Jason Hayward runs 80.9 ft along a nearly
straight-line path to make a spectacular diving catch.

At the Sloan Sports Analytics Conference in Boston on March 1, 2014, MLBAM made a presentation about a new tracking system that will effectively track everything on the field: the pitched and batted baseball and all the players. Although not officially announced, it is my understanding from discussions with people in the know that the new system is a merger of radar and video technology, taking full advantages of the strenghts of each. Doppler radar is the natural technology for tracking the baseball. Video is the natural technology for tracking the players on the field. Together, they offer a powerful tool that has the potential to revolutionize baseball analytics. A great example of how the tracking technology might be used in broadcasts is shown in this clip. The new technology is a partnership between Trackman for the Doppler radar and Hego for the video. The new system will be installed at Miller Park in Milwaukee, Target Field in Minnesota, and Citi Field in New York for 2014, with a rollout to 29 USA parks (with Toronto still under discussion) for 2015. It is still not known how much, if any, of the data will be publicly available. As I learn more about this new technology and the MLB plans for rolling it out, I'll be posting at this site.
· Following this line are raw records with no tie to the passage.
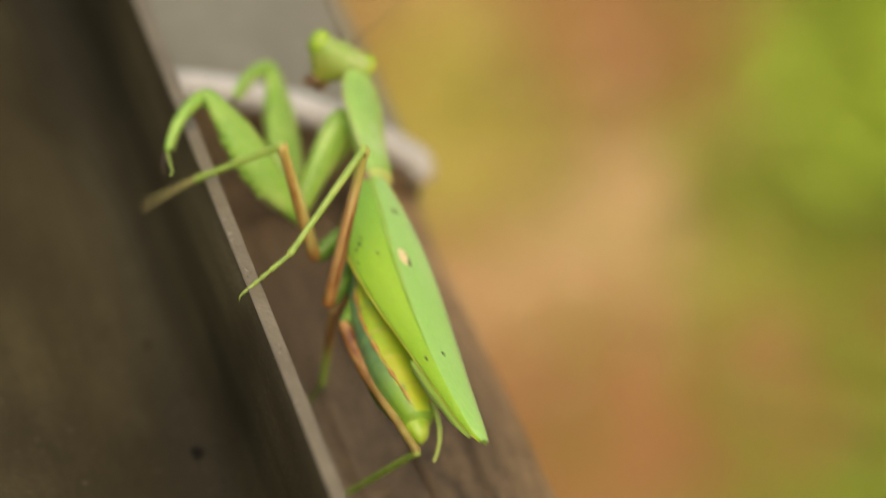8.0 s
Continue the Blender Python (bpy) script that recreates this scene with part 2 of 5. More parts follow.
def shin_build(N, L, co, sh):
    n = noise_at(N, L, co, 0.0022, 5, 0.65, (1, 0.35, 1))
    brown = ramp(N, L, n, (0.3, (0.16, 0.075, 0.028)), (0.7, (0.36, 0.24, 0.09)))
    green = ramp(N, L, n, (0.3, (0.19, 0.32, 0.05)), (0.7, (0.33, 0.43, 0.10)))
    L(mixed(N, L, span(N, L, axis(N, L, co, 1), 0.0035, 0.0065), brown, green), sh.inputs["Base Color"])
    sh.inputs["Subsurface Weight"].default_value = 0.12
    sh.inputs["Subsurface Scale"].default_value = 0.001
    relief(N, L, sh, n, 0.00005)


def head_build(N, L, co, sh):
    # pale green crown; yellow-olive cheeks with brown mottling towards the jaws
    n = noise_at(N, L, co, 0.0022, 4, 0.6)
    spot = noise_at(N, L, co, 0.0007, 4, 0.65)
    c = ramp(N, L, n, (0.3, (0.26, 0.41, 0.07)), (0.52, (0.35, 0.48, 0.12)), (0.7, (0.45, 0.54, 0.21)))
    cheek = ramp(N, L, n, (0.3, (0.24, 0.32, 0.04)), (0.55, (0.36, 0.38, 0.07)), (0.7, (0.44, 0.40, 0.12)))
    cheek = mixed(N, L, span(N, L, spot, 0.55, 0.72), cheek, (0.24, 0.15, 0.04))
    wob = N.new("ShaderNodeMath")
    wob.operation, wob.inputs[1].default_value = "MULTIPLY_ADD", 0.0022
    L(n, wob.inputs[0])
    L(axis(N, L, co, 2), wob.inputs[2])
    L(mixed(N, L, span(N, L, wob.outputs[0], 0.0012, -0.0008), c, cheek), sh.inputs["Base Color"])
    sh.inputs["Subsurface Weight"].default_value = 0.25
    sh.inputs["Subsurface Radius"].default_value = (0.5, 1.0, 0.25)
    sh.inputs["Subsurface Scale"].default_value = 0.0015
    relief(N, L, sh, spot, 0.00005)


def litter_build(N, L, co, sh):
    a = noise_at(N, L, co, 0.16, 3, 0.5)
    b = noise_at(N, L, co, 0.03, 5, 0.6)
    c = ramp(N, L, a, (0.36, (0.46, 0.24, 0.07)), (0.5, (0.58, 0.34, 0.11)), (0.62, (0.66, 0.43, 0.16)))
    c = mixed(N, L, span(N, L, b, 0.4, 0.75), c, mixed(N, L, 1.0, c, (0.7, 0.66, 0.55), "MULTIPLY"))
    soil = noise_at(N, L, co, 0.9, 4, 0.6)
    c = mixed(N, L, span(N, L, soil, 0.52, 0.68), c, (0.19, 0.125, 0.06))
    moss = noise_at(N, L, co, 1.6, 5, 0.65)
    c = mixed(N, L, span(N, L, moss, 0.56, 0.66), c, (0.14, 0.19, 0.03))
    L(c, sh.inputs["Base Color"])
    relief(N, L, sh, b, 0.01)


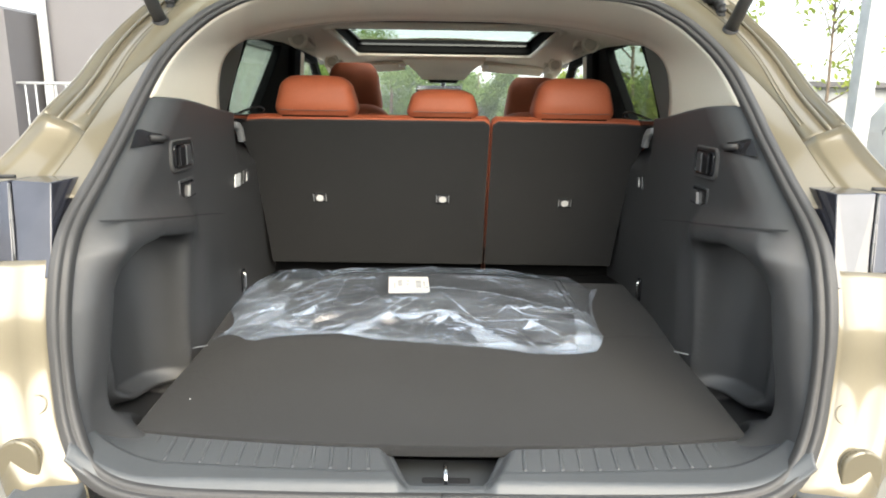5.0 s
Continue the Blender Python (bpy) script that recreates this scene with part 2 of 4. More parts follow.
# ---- mesh helpers ----
def thing(name, label, category, base=(0, 0, 0), group="", kind=""):
    ob = new(name)
    ob.empty_display_size = 0.05
    ob.location = base
    return tagged(ob, label, category, group, kind)


def part(name, bm, mat, parent=None, label="", smooth=True, solid=0.0):
    """Links a bmesh, given in world places, as one mesh object under a thing or a part."""
    me = bpy.data.meshes.new(name)
    flat = bm.faces.layers.int.get("flat")
    if smooth:
        for f in bm.faces:
            f.smooth = not (flat and f[flat])
    if flat:
        bm.faces.layers.int.remove(flat)
    bm.to_mesh(me)
    bm.free()
    me.materials.append(mat)
    ob = new(name, me)
    if parent is not None:
        ob.parent = parent
        if parent.type == "EMPTY":
            ob.matrix_parent_inverse = Matrix.Translation(-Vector(parent.location))
    if solid:
        s = ob.modifiers.new("thickness", "SOLIDIFY")
        s.thickness, s.offset = solid, 0.0
    return tagged(ob, label)


def lone(name, bm, mat, label, category, group="", kind="", smooth=True, solid=0.0):
    return tagged(part(name, bm, mat, None, "", smooth, solid), label, category, group, kind)


def sample(points, n):
    """n points evenly along a Catmull-Rom curve through the given points."""
    p = [Vector(q) for q in points]
    p = [2 * p[0] - p[1]] + p + [2 * p[-1] - p[-2]]
    dense = []
    for i in range(1, len(p) - 2):
        a, b, c, d = p[i - 1:i + 3]
        for k in range(24):
            t = k / 24
            dense.append(0.5 * ((2 * b) + (c - a) * t + (2 * a - 5 * b + 4 * c - d) * t * t + (3 * b - a - 3 * c + d) * t ** 3))
    dense.append(p[-2])
    run = [0.0]
    for a, b in zip(dense, dense[1:]):
        run.append(run[-1] + (b - a).length)
    out, j = [], 0
    for k in range(n):
        want = run[-1] * k / (n - 1)
        while j < len(run) - 2 and run[j + 1] < want:
            j += 1
        f = (want - run[j]) / max(1e-9, run[j + 1] - run[j])
        out.append(dense[j].lerp(dense[j + 1], min(1.0, max(0.0, f))))
    return out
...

Modern Techniques for Evaluating Hitting


Batting Average for Balls in Play (BABIP) versus batted ball speed and vertical launch angle.

Link to slides of a talk I gave at the August 2013 Saberseminar at Boston University. The slide above shows that if a ball is hit hard (> 90 mph) and at a launch angle in the range 10-12 degrees, it will result in a hit almost 100% of the time. The data are from the April 2009 release of HITf/x.